In this post, we will discuss Hive data types and file formats.
Hive Data Types
Hive supports most of the primitive data types that we find in relational databases. It also supports three collection data types that are rarely supported by relational databases.
Hive Primitive data types
Type | Size | Literal Syntax Example |
TINYINT | 1-byte signed integer, from -128 to 127 | 30 |
SMALLINT | 2-byte signed integer, from -32,768 to 32,767 | 30 |
INT | 4-byte signed integer | 30 |
BIGINT | 8-byte signed integer | 30 |
FLOAT | 4-byte single precision floating point number | 8.16 |
DOUBLE | 8-byte double precision floating point number | 8.16 |
BOOLEAN | Boolean Ture or False | TRUE |
TIMESTAMP | Only available starting with Hive 0.8.0 | 2016-02-02 11:41:56′ |
DATE | DATE values describe a particular year/month/day, in the form YYYY-MM-DD | ‘2013-01-01’ |
STRING | Sequence of characters with either single quotes (‘) or double quotes (“) | ‘Learn HIVE’ |
VARCHAR | Varchar types are created with a length specifier (between 1 and 65355) | ‘Learn HIVE’ |
CHAR | Char types are similar to Varchar but they are fixed-length | ‘Learn HIVE’ |
BINARY | Array of Bytes | 11101 |
Hive Collection Data Types
Type | Expression | Literal Syntax Example |
ARRAY | It is the collection of similar type of elements that are indexed. It is similar to arrays in Java. | array(‘mak’,’mani’);The second element is accessed with array[1] |
MAP | Collection of key, value pair where fields are accessed by array notation of keys. | MAP(‘first’,’Kumar’,’last’,’Mak’).’first’ and ‘last’ is the column name in the table and ‘Kumar’ and ‘Mak’ are the values. The last name can be referenced using name[‘last’] |
STRUCT | It is similar to STRUCT in C language where fields can be accessed using “dot” notation. | For a column c of type STRUCT {a INT; b INT} the a field is accessed by the expression c.a |
Below table structure demonstrates the Hive data types and their uses.

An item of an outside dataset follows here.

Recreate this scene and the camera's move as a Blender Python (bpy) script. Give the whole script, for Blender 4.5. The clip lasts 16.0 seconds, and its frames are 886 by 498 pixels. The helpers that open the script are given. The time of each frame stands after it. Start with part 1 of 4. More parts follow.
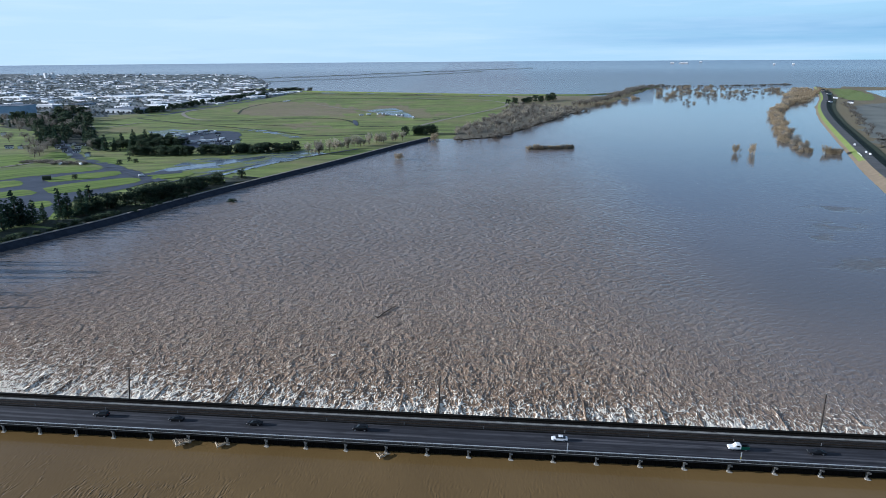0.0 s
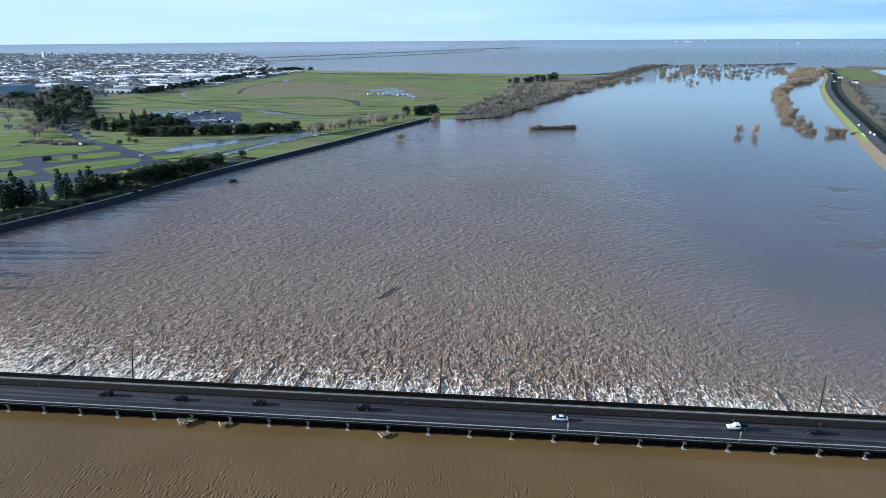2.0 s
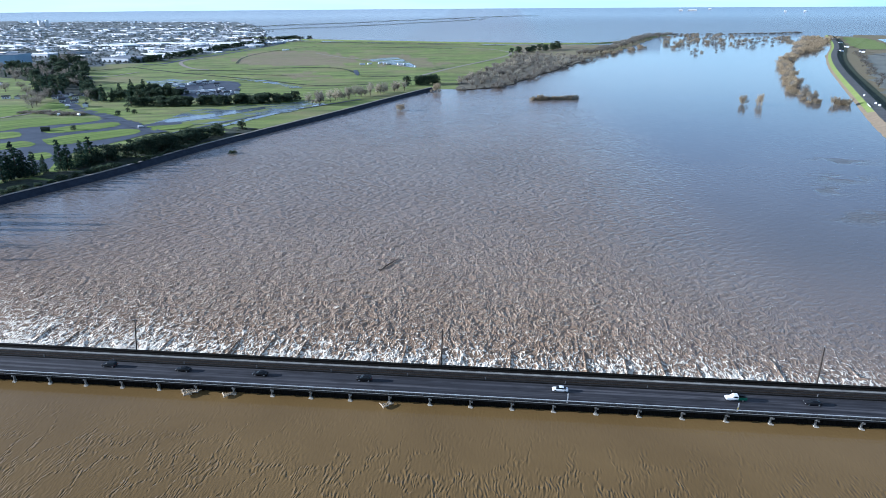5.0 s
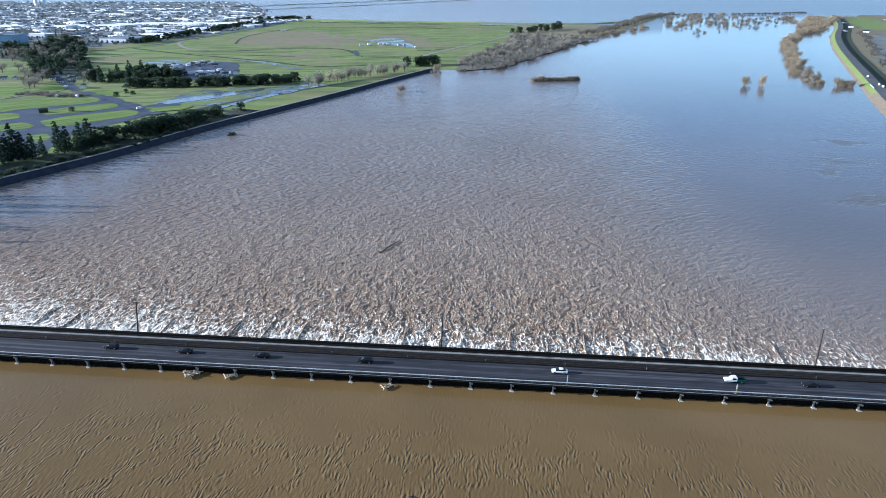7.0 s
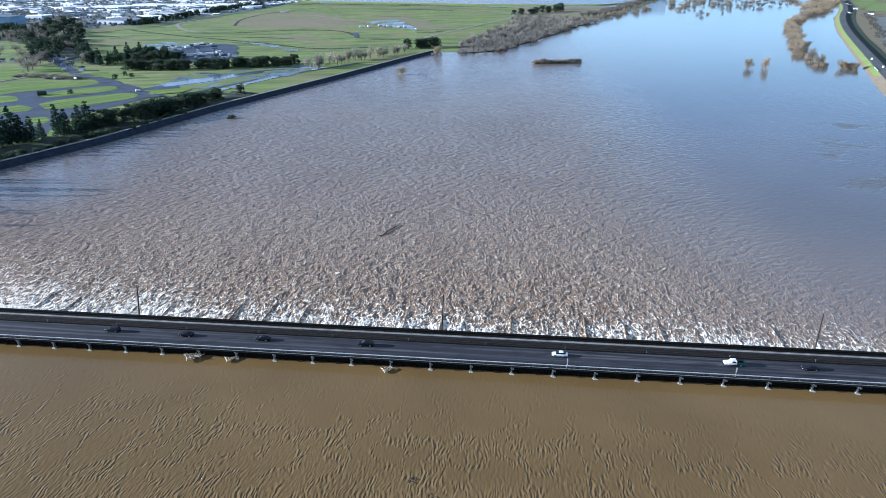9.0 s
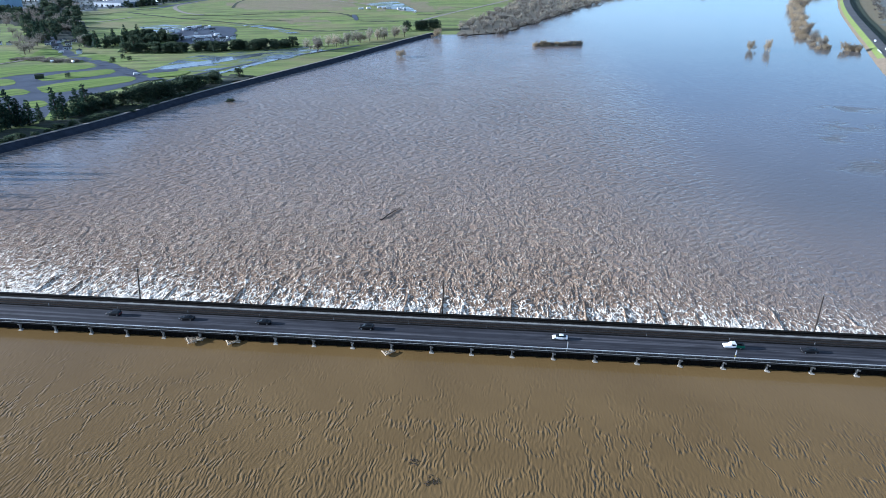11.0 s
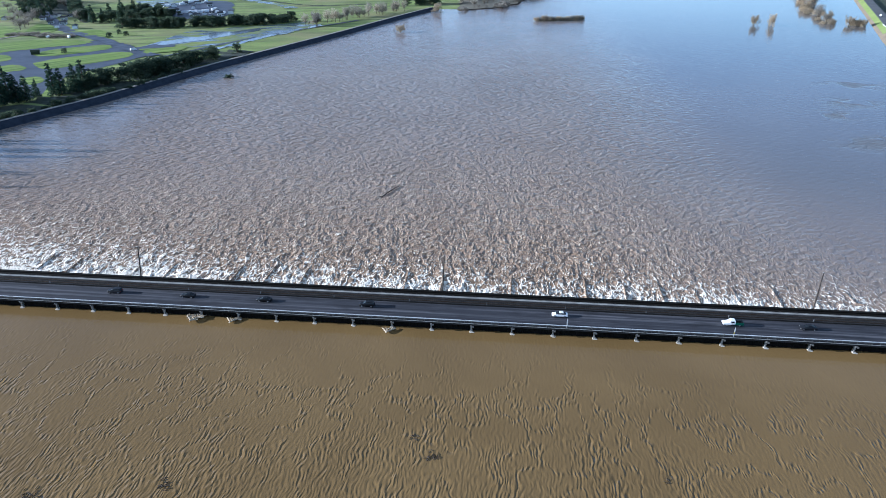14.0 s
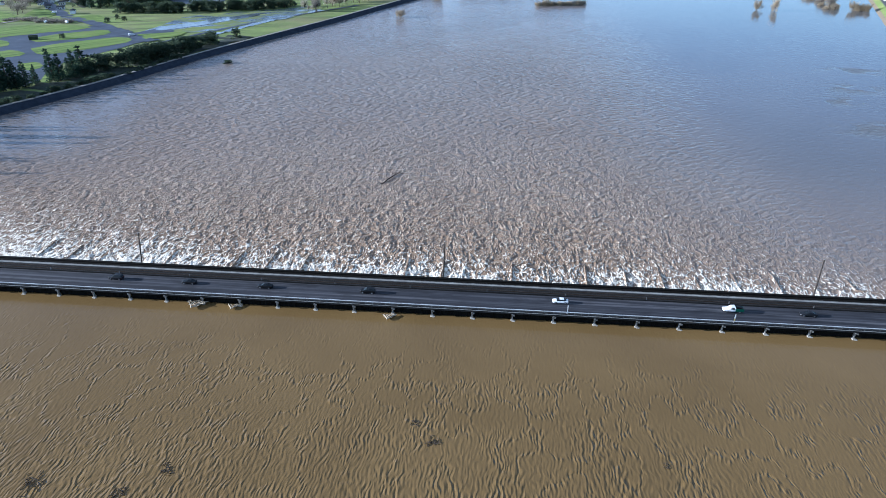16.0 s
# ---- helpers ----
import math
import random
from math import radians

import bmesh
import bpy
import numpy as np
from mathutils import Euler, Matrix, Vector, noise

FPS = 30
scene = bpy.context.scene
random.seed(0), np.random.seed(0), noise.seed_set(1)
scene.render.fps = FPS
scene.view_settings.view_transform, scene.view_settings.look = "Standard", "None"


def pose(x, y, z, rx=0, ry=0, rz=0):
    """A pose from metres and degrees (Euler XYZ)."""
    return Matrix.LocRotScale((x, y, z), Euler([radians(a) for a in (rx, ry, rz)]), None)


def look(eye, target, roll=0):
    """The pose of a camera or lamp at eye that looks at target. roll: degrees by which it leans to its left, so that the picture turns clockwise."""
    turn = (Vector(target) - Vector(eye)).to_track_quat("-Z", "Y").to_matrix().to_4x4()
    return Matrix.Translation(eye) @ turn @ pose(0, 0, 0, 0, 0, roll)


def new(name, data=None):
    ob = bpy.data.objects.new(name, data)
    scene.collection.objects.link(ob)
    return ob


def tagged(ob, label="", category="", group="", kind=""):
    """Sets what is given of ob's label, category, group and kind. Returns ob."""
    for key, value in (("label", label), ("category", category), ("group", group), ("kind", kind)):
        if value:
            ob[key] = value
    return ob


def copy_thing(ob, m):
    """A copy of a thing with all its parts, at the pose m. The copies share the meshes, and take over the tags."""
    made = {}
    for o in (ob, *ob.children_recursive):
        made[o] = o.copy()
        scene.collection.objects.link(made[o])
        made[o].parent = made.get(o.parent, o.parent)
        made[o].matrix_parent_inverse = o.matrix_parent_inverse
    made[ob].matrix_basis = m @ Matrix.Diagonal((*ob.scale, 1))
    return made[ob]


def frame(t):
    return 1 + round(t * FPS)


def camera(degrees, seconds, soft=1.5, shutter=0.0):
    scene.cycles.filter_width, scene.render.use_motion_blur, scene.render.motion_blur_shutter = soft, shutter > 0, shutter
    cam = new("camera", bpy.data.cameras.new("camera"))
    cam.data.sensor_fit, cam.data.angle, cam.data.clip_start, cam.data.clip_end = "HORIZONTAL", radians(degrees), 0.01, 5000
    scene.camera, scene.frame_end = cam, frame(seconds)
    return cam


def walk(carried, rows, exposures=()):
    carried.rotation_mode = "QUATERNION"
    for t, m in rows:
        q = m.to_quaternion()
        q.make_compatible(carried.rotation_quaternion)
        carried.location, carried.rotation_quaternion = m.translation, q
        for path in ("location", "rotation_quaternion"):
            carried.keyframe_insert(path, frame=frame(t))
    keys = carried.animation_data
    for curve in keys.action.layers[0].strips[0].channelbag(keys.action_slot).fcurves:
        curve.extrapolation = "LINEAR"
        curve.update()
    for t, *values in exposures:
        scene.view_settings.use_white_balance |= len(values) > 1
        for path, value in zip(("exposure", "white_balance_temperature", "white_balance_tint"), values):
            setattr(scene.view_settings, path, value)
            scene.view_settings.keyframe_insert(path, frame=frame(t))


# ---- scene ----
cam = camera(69.2, 16.0, 0.65)
PATH = [
    (0, (0.385, -0.906, 110.052), (0.373, 1.01, 109.481), -0.4),
    (0.5, (0.353, -0.913, 110.05), (0.339, 1.0, 109.467), -0.4),
    (1, (0.306, -0.857, 110.034), (0.292, 1.051, 109.437), -0.4),
    (1.5, (0.277, -0.776, 110.017), (0.262, 1.128, 109.404), -0.4),
    (2, (0.285, -0.741, 110.021), (0.269, 1.158, 109.393), -0.4),
    (2.5, (0.287, -0.708, 110.038), (0.27, 1.186, 109.394), -0.4),
    (3, (0.298, -0.661, 110.065), (0.28, 1.227, 109.407), -0.4),
    (3.5, (0.307, -0.594, 110.111), (0.288, 1.29, 109.438), -0.4),
    (4, (0.26, -0.573, 110.161), (0.241, 1.306, 109.475), -0.4),
    (6.5, (0.131, -0.445, 110.345), (0.112, 1.408, 109.594), -0.4),
    (7, (0.169, -0.414, 110.338), (0.149, 1.435, 109.574), -0.4),
    (7.5, (0.221, -0.38, 110.306), (0.2, 1.464, 109.53), -0.4),
    (8, (0.235, -0.343, 110.262), (0.214, 1.495, 109.475), -0.4),
    (8.5, (0.21, -0.31, 110.218), (0.188, 1.523, 109.419), -0.4),
    (9, (0.187, -0.272, 110.174), (0.165, 1.556, 109.364), -0.4),
    (11.5, (0.097, -0.193, 109.971), (0.074, 1.609, 109.105), -0.5),
    (12, (0.111, -0.147, 109.973), (0.087, 1.65, 109.096), -0.5),
    (12.5, (0.088, -0.118, 109.972), (0.065, 1.674, 109.083), -0.5),
    (13, (0.061, -0.146, 109.972), (0.037, 1.64, 109.073), -0.5),
    (13.5, (0.056, -0.145, 109.993), (0.032, 1.637, 109.083), -0.6),
    (14, (0.041, -0.122, 109.96), (0.018, 1.654, 109.042), -0.5),
    (14.5, (0.006, -0.102, 109.915), (-0.018, 1.67, 108.988), -0.5),
    (15, (-0.012, -0.044, 109.894), (-0.035, 1.722, 108.957), -0.5),
    (15.5, (-0.04, -0.045, 109.885), (-0.063, 1.717, 108.939), -0.5),
    (16, (-0.094, -0.099, 109.879), (-0.118, 1.659, 108.924), -0.5),
]
EXPOSURES = [(0, 0.54, 5250, 10), (3.5, 0.93, 5120, 10), (7, 1.12, 5020, 10), (16, 1.22, 4950, 10)]
walk(cam, [(t, look(eye, target, roll)) for t, eye, target, roll in PATH], EXPOSURES)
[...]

CREATE TABLE EMP ( Ename STRING, EmpID INT, Salary FLOAT, Tax MAP<STRING, FLOAT>, Subordinates ARRAY<STRING>, Address STRUCT<city: STRING, state: STRING, zip: INT> )
The ename column is a simple string which is the name of each employee, EmpID is the number assigned to each employee to uniquely identify the employee working for an organization and float is for employee’s salary.

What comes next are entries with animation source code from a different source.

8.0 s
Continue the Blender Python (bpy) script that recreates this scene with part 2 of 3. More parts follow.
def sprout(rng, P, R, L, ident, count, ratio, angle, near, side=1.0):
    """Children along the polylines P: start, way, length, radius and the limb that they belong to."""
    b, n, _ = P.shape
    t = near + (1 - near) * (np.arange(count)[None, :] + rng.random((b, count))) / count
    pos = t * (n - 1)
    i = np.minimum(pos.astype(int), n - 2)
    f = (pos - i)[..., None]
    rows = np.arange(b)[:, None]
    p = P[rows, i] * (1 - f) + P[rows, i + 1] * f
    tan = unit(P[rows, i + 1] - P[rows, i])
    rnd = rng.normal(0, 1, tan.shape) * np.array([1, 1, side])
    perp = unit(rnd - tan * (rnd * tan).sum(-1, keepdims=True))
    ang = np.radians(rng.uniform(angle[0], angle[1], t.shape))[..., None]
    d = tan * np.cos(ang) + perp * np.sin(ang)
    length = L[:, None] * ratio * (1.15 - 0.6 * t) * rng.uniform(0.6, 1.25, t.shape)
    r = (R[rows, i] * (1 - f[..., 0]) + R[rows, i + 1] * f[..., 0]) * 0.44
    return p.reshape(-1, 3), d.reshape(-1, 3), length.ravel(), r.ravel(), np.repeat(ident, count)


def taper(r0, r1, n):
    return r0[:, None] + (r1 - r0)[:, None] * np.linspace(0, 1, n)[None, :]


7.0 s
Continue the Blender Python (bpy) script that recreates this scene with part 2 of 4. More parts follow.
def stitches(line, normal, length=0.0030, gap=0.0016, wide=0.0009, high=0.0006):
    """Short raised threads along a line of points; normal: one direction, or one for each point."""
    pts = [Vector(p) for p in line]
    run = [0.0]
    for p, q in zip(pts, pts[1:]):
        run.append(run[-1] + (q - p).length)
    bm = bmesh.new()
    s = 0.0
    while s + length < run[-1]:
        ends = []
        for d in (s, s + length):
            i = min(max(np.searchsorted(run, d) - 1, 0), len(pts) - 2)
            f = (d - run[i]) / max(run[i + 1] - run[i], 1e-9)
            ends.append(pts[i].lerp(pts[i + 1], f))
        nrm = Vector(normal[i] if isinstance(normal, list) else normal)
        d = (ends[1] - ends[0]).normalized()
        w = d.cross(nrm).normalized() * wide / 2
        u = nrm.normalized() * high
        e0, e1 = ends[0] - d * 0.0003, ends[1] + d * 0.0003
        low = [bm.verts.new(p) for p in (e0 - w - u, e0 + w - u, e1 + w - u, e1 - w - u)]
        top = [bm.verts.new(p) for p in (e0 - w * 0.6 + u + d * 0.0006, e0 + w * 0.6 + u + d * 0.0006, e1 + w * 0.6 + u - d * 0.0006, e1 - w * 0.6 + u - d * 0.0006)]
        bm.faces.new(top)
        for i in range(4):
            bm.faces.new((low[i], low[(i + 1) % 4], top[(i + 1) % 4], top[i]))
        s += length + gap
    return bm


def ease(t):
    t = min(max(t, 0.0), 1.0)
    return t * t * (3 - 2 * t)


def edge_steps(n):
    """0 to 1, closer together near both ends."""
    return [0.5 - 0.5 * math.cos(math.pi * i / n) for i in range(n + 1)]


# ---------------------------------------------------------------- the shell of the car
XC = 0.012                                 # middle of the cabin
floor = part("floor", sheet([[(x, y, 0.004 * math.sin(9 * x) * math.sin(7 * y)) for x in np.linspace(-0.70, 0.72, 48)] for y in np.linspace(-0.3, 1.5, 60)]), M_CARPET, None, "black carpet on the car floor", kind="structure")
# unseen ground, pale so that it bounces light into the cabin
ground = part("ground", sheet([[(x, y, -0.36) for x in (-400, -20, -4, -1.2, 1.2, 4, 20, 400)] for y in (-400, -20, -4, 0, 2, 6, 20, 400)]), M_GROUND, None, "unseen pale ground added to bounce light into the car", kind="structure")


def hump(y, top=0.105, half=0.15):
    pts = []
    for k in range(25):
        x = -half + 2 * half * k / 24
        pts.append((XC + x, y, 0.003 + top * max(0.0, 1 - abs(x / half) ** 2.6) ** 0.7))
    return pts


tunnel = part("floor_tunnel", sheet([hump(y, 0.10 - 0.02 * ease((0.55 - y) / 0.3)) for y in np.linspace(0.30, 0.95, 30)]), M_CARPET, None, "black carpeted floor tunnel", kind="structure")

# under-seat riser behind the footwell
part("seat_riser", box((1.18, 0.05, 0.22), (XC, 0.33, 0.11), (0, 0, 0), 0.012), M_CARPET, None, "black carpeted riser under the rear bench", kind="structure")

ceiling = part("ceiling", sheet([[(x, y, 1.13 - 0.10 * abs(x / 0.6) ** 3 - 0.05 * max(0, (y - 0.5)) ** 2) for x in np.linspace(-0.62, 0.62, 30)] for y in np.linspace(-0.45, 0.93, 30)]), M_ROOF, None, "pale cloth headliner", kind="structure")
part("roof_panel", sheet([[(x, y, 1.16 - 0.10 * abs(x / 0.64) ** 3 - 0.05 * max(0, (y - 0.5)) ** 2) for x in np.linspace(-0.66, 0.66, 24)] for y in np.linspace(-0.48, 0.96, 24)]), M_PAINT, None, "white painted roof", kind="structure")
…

Tax column is a map that holds the key-value pair for every deduction that will be taken out from employee’s salary.
For example, Tax can be (“professional tax”) where value can be a percentage value or an absolute number. In traditional databases, there might be a separate table which will be holding the Tax type and the corresponding values.
Data examples of the above create table statement can be a JSON (JavaScript Object Notation) file with below data:
{ “Ename”: “Kumar Mak”, “EmpID”: 1234, “Salary”: 5000.0, “Tax”: { “Professional Tax”: .3, “State Tax”:05 “Fedral Tax”:.1 }, “Subordinates”: [“Smith”, ”John”, ”Carley”], “Address”: { “city”: “London”, “State”: “UK” “Zip”:560076 } }
A file format is a way in which information is stored in a computer file. Below is the default delimiters table for the fields:
Below is the same “EMP” table with the format specified:
CREATE TABLE EMP ( Ename STRING, EmpID INT, Salary FLOAT, Tax MAP<STRING, FLOAT>, Subordinates ARRAY<STRING>, Address STRUCT<city: STRING, state: STRING, zip: INT> ) ROW FORMAT DELIMITED FIELDS TERMINATED BY '\001' COLLECTION ITEMS TERMINATED BY '\002' MAP KEYS TERMINATED BY '\003' LINES TERMINATED BY '\n' STORED AS TEXTFILE;
The “ROW FORMAT DELIMITED” keyword must be specified before any other clause, with an exception of the “STORED AS” clause.
It specifies the format of data rows. ROW FORMAT DELIMITED FIELDS TERMINATED BY ‘\001’ meaning that HIVE will use “^A” character to separate fields. ‘\001’ is the octal code for “^A”. Similarly, ‘\002’ is the octal code for “^B” and so on.
“STORED AS” specifies the type of file in which data is to be stored. The file can be a TEXTFILE, SEQUENCEFILE, RCFILE, or BINARY SEQUENCEFILE.
Schema on Read
When we write data into traditional databases either by INSERT, UPDATE operation or through loading external data etc. The database has control on its storage. It can enforce schema as the data is written. This is called schema on write.
Hive has no control over the underlying storage. There are many ways to create, update or delete the data from the HDFS storage through the Hive Query. Therefore,
Therefore, Hive can only enforce queries on read. Hence, this is called as schema on read.